The sporting interests of America are very different to those of the UK. We get most worked up about international contests – the Olympics, the Ashes and of course the World Cup and Wimbledon.
US sporting interests, however, are more centred around internal competitions (despite the fact that the Major League baseball championship is known as the “World Series”, it involves only North America), of which, of course, the Super Bowl is paramount. (In fact, Super Bowl Sunday has become almost a de facto public holiday – shops that otherwise are only ever closed at Christmas and Thanksgiving may also be closed on the day of the big game.
And in terms of viewing figures it is the prime time of prime times for television advertising – the average cost of a single thirty-second TV slot during the game has reached $2.5 million, and the adverts will be specially commissioned for the occasion).
So the news (fresh off the press as I write this) that the United States has lost to Ghana in the World Cup, and is now out of the running, has been met with a complete absence of wailing and gnashing of teeth.
I have come across one or two Americans who have admitted to watching World Cup coverage, but largely because it makes them feel cosmopolitan and “connected to the rest of the world” rather than through any interest in the sport itself.
In fact “soccer” here is largely a game for teenage girls, for whom it is a serious business.
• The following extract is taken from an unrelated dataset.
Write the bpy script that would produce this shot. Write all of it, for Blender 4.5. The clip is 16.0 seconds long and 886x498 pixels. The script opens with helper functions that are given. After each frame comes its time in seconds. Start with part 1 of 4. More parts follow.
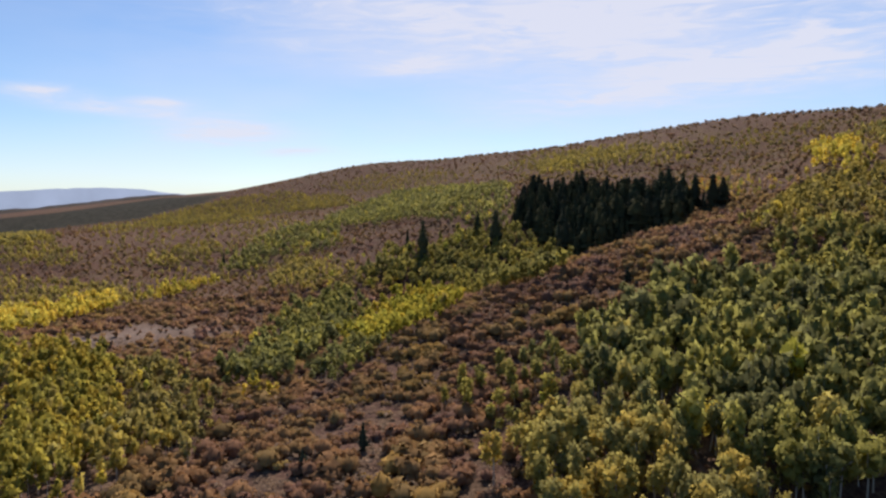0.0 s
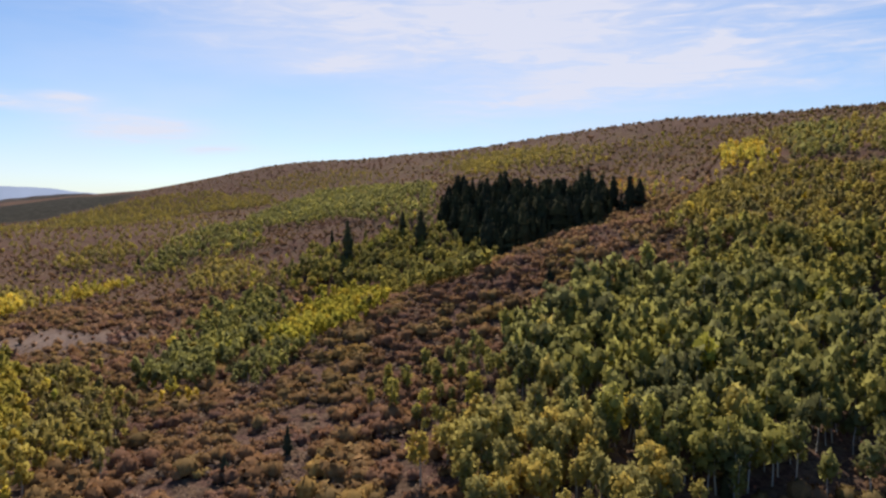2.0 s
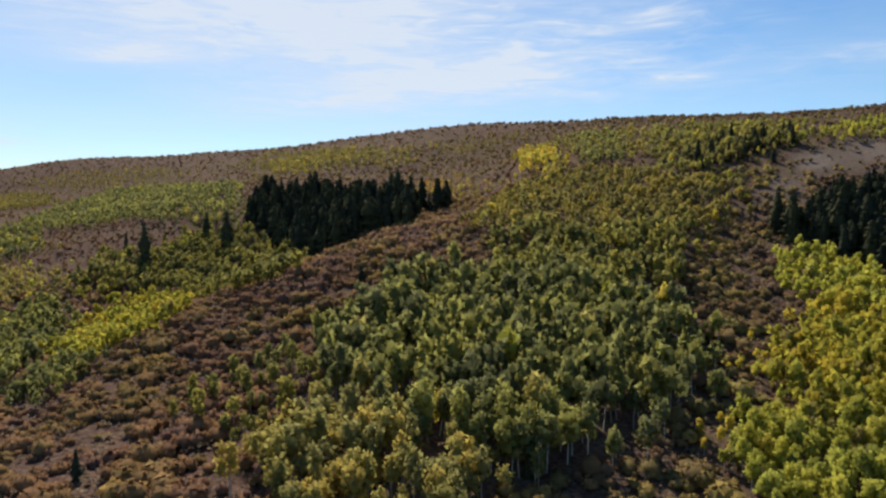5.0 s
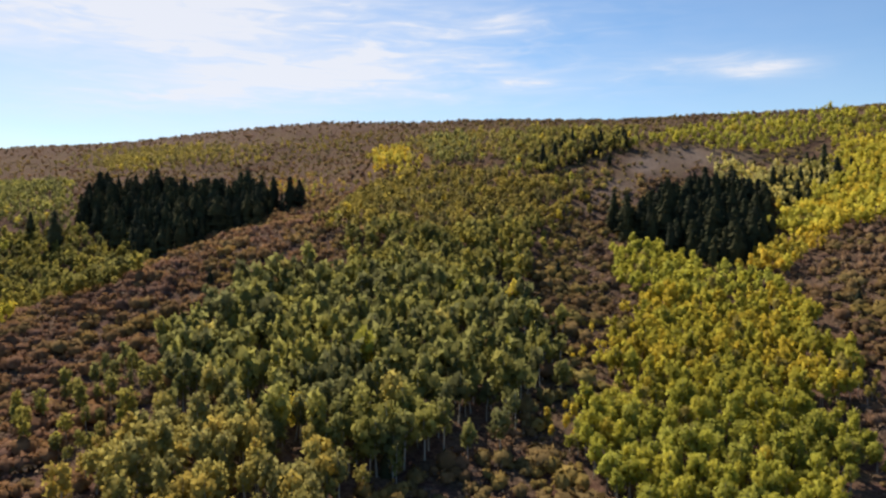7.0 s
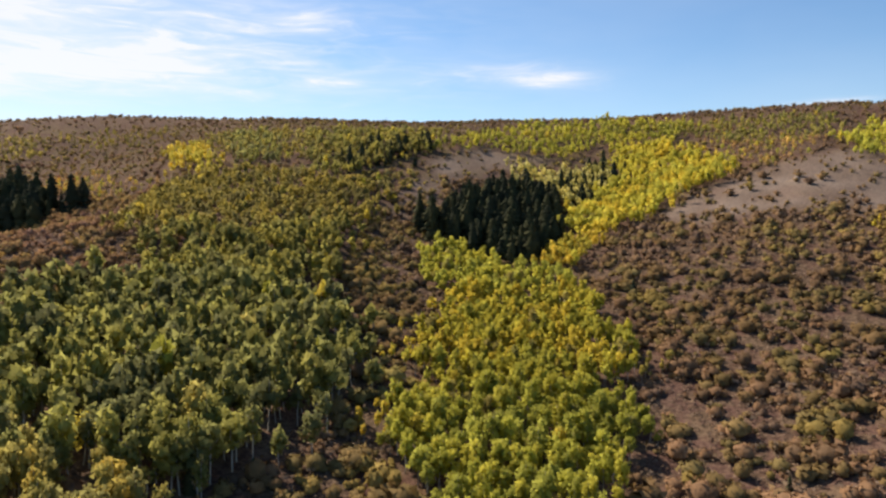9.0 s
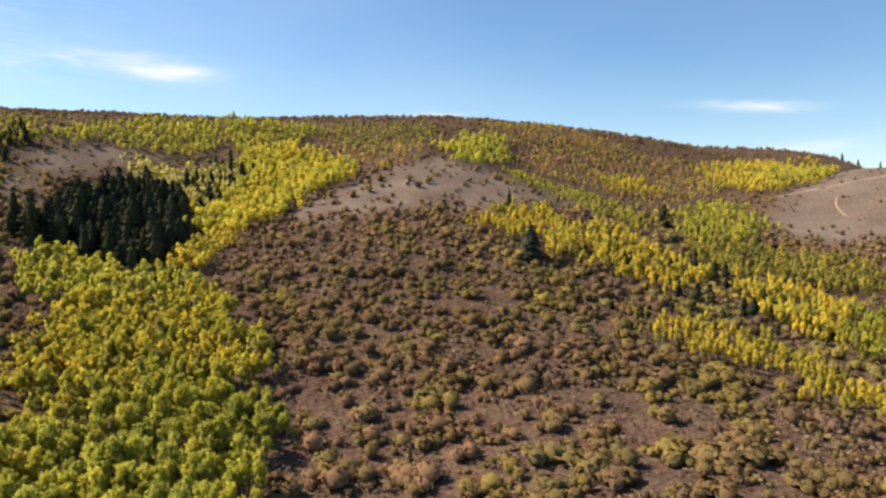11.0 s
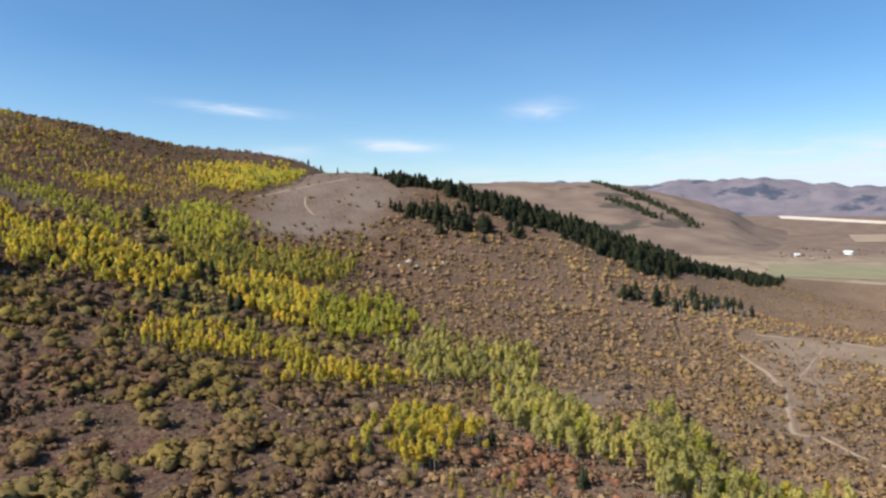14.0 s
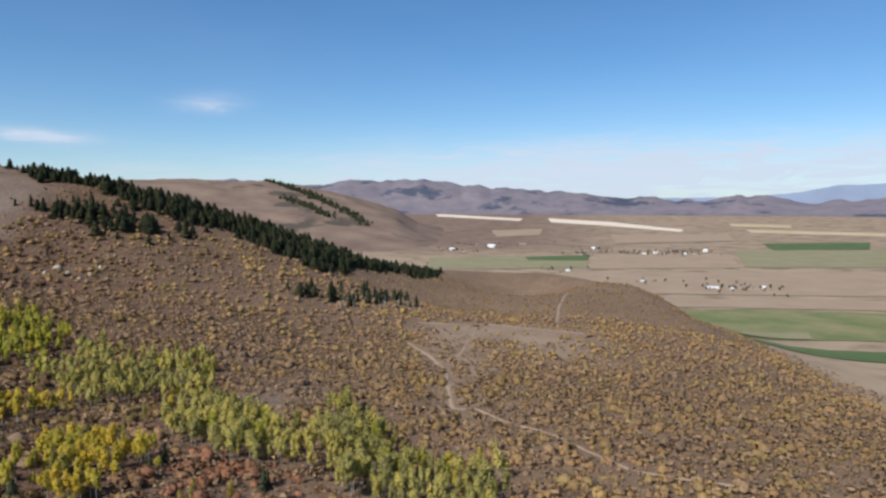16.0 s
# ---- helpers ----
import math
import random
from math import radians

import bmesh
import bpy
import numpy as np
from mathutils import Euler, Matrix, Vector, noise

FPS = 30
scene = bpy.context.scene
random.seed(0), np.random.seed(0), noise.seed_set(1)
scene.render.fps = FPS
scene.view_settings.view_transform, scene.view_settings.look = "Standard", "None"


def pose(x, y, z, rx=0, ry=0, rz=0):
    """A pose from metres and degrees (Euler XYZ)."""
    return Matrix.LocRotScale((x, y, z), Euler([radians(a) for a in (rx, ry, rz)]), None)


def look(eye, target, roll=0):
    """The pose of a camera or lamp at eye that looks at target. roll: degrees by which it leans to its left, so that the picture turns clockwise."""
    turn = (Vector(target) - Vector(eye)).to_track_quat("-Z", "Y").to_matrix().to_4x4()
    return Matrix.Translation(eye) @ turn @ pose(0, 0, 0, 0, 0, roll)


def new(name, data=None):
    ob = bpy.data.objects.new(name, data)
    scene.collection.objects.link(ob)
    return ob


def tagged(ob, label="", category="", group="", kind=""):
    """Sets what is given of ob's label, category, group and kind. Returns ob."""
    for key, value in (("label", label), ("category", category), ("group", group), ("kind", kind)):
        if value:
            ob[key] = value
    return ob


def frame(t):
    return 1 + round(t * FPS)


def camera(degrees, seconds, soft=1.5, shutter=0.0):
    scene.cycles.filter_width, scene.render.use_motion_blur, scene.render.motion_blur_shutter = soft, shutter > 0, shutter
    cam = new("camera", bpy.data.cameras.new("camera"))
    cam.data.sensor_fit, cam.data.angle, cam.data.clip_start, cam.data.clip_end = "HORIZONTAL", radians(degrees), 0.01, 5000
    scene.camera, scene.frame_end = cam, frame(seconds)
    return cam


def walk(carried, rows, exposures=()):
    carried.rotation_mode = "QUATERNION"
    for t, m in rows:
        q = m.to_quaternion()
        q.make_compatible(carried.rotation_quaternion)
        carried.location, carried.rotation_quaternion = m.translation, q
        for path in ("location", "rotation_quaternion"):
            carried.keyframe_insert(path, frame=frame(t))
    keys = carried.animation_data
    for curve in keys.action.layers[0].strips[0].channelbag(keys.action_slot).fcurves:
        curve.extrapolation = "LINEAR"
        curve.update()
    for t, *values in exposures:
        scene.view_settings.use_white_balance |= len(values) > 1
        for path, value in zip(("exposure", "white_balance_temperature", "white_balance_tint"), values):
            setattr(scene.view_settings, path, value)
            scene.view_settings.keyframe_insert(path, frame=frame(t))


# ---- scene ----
# seconds, stops, white balance
EXPOSURES = [(0.0, 0.2, 6800, 19), (2.5, 0.2, 6800, 18), (4.0, 0.2, 6450, 7), (7.0, 0.36, 7150, 14), (8.0, 0.44, 7250, 14), (10.5, 0.66, 7450, 13), (11.0, 0.68, 7400, 12), (12.0, 0.64, 6900, 11), (13.0, 0.48, 6450, 10), (14.5, 0.28, 6250, 9), (16.0, 0.05, 6150, 10)]
# The camera hovers and turns: seconds, bearing to the left, pitch, roll.
EYE = 60.0
cam = camera(64.7, 16.0, soft=2.5)
TURNS = [
    (0.0, 0.00, -3.46, 0.12),
    (0.5, -0.96, -3.47, 0.13),
    (1.0, -2.38, -3.46, 0.08),
    (1.5, -4.10, -3.46, 0.11),
    (2.0, -6.11, -3.46, 0.05),
    (2.5, -8.55, -3.45, -0.01),
    (3.0, -11.07, -3.43, 0.03),
    (3.5, -13.57, -3.42, 0.03),
    (4.0, -16.08, -3.41, -0.01),
    (4.5, -18.72, -3.41, -0.02),
    (5.0, -21.49, -3.41, -0.03),
    (5.5, -24.37, -3.41, -0.04),
    (6.0, -27.33, -3.42, -0.04),
    (6.5, -30.32, -3.42, -0.05),
    (7.0, -33.33, -3.42, -0.06),
    (7.5, -36.45, -3.42, -0.09),
    (8.0, -39.73, -3.41, -0.01),
    (8.5, -43.75, -3.40, 0.01),
    (9.0, -48.93, -3.39, 0.03),
    (9.5, -55.15, -3.39, 0.05),
    (10.0, -62.30, -3.38, 0.07),
    (10.5, -70.24, -3.38, 0.09),
    (11.0, -78.55, -3.38, 0.09),
    (11.5, -86.79, -3.41, 0.04),
    (12.0, -94.35, -3.42, 0.05),
    (12.5, -100.46, -3.43, 0.06),
    (13.0, -106.31, -3.44, 0.00),
    (13.5, -112.43, -3.46, -0.01),
    (14.0, -118.97, -3.47, -0.02),
    (14.5, -125.54, -3.47, -0.04),
    (15.0, -132.09, -3.47, -0.12),
    (15.5, -138.75, -3.49, -0.18),
    (16.0, -145.13, -3.52, -0.16),
]
walk(cam, [(t, pose(0, 0, EYE, 90 + pitch, roll, yaw)) for t, yaw, pitch, roll in TURNS], EXPOSURES)

# ---- sky and sun ----
SUN_BEARING, SUN_HEIGHT = 4.0, 44.0
world = bpy.data.worlds.new("world")
scene.world = world
world.use_nodes = True
wn, wl = world.node_tree.nodes, world.node_tree.links
wn.clear()


def wnode(kind, **values):
    n = wn.new(kind)
    for key, value in values.items():
        n.inputs[key].default_value = value
    return n


sky = wn.new("ShaderNodeTexSky")
sky.sky_type, sky.sun_disc = "NISHITA", False
sky.sun_elevation, sky.sun_rotation = radians(SUN_HEIGHT), radians(SUN_BEARING)
sky.altitude, sky.air_density, sky.dust_density, sky.ozone_density = 1800, 1.0, 0.2, 1.2
# thin cirrus: bearing, height, half length and half depth in degrees, rise, strength
CIRRUS = []
CIRRUS += [
    (-30.0, 8.2, 2.5, 0.42, -0.00, 0.75),
    (-27.4, 7.3, 2.3, 0.37, -0.05, 0.60),
    (-22.0, 7.8, 2.1, 0.37, 0.00, 0.50),
    (-17.5, 5.8, 3.9, 0.83, 0.00, 0.75),
    (-21.2, 6.8, 5.1, 0.56, -0.08, 0.35),
    (-12.0, 4.4, 2.1, 0.28, 0.05, 0.75),
    (-1.8, 11.1, 3.2, 0.51, 0.06, 0.60),
    (12.3, 13.1, 5.1, 0.83, 0.00, 0.50),
    (5.2, 15.3, 19.4, 3.24, 0.00, 0.50),
]
CIRRUS += [
    (22.3, 10.4, 15.3, 1.39, 0.16, 0.50),
    (40.0, 10.1, 2.5, 0.46, 0.00, 0.40),
    (20.0, 9.8, 11.6, 1.85, 0.10, 0.40),
    (57.3, 10.2, 2.8, 0.60, -0.05, 0.85),
    (53.0, 10.8, 6.0, 0.65, 0.00, 0.35),
    (38.2, 14.3, 2.8, 0.65, 0.00, 0.45),
    (18.7, 14.0, 19.4, 2.78, 0.00, 0.50),
    (33.2, 9.7, 15.3, 1.85, 0.00, 0.30),
    (77.9, 7.4, 2.1, 0.23, 0.00, 0.70),
]
CIRRUS += [
    (105.9, 4.2, 2.8, 0.42, 0.00, 0.50),
    (102.1, 7.5, 3.7, 0.32, -0.05, 0.35),
    (102.3, 7.4, 3.2, 0.32, -0.10, 0.40),
    (115.0, 4.8, 2.8, 0.51, -0.03, 0.45),
    (126.8, 7.8, 2.1, 0.65, 0.05, 0.60),
    (106.4, 4.4, 2.0, 0.25, 0.08, 0.40),
    (159.4, 3.5, 19.4, 1.48, 0.00, 1.1),
    (115.7, 4.9, 3.2, 0.42, -0.05, 0.50),
    (175.0, 2.9, 13.9, 1.85, 0.00, 0.9),
    (150.0, 1.6, 34.0, 1.5, 0.00, 1.0),
]
where, parts = wn.new("ShaderNodeTexCoord"), wn.new("ShaderNodeSeparateXYZ")
wl.new(where.outputs["Generated"], parts.inputs["Vector"])


def calc(operation, *values):
    n = wn.new("ShaderNodeMath")
    n.operation = operation
    for socket, value in zip(n.inputs, values):
        if isinstance(value, (int, float)):
            socket.default_value = value
        else:
            wl.new(value, socket)
    return n.outputs["Value"]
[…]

Belonging to a junior soccer team requires significant levels of commitment for the whole family, giving rise to the expression “soccer mom” – a stay-at-home parent whose life revolves around ferrying her children to sports practice and fixtures.
A friend of mine looked into getting her five year old daughter involved in soccer after the little girl expressed an interest – and backed out rapidly when she discovered the time commitment would effectively prevent any other family activities at the weekends.
For fathers, perhaps, the equivalent to being a soccer mom is to be involved in Little League Baseball – a non-profit organization that arranges local children’s leagues of baseball and softball. Despite its avowed goals of having fun and teaching teamwork, sportsmanship and fair play, Little League can be serious stuff.
The American cliché of Dad out in the yard with junior indulging in a little catching practice is being replaced with Dad who signs the cheques for junior’s professional personal coach.
It is not unknown for violence to break out during games - not involving the kids, but the parents. One coach apparently tried to throttle the umpire during a game for six year olds in Oklahoma.
And the pressure can be such that most Little League players drop out of the sport before they even reach puberty – making a mockery of any intention of encouraging children into healthy patterns of physical activity to stand them into good stead into adulthood.
Given the increasing over-professionalism of children’s sports, and the over-commercialisation and States-bound insularity of spectator sports, I am beginning to I feel that while I live in the US I’d be quite happy if my daughter remains as indifferent to sports as her mother.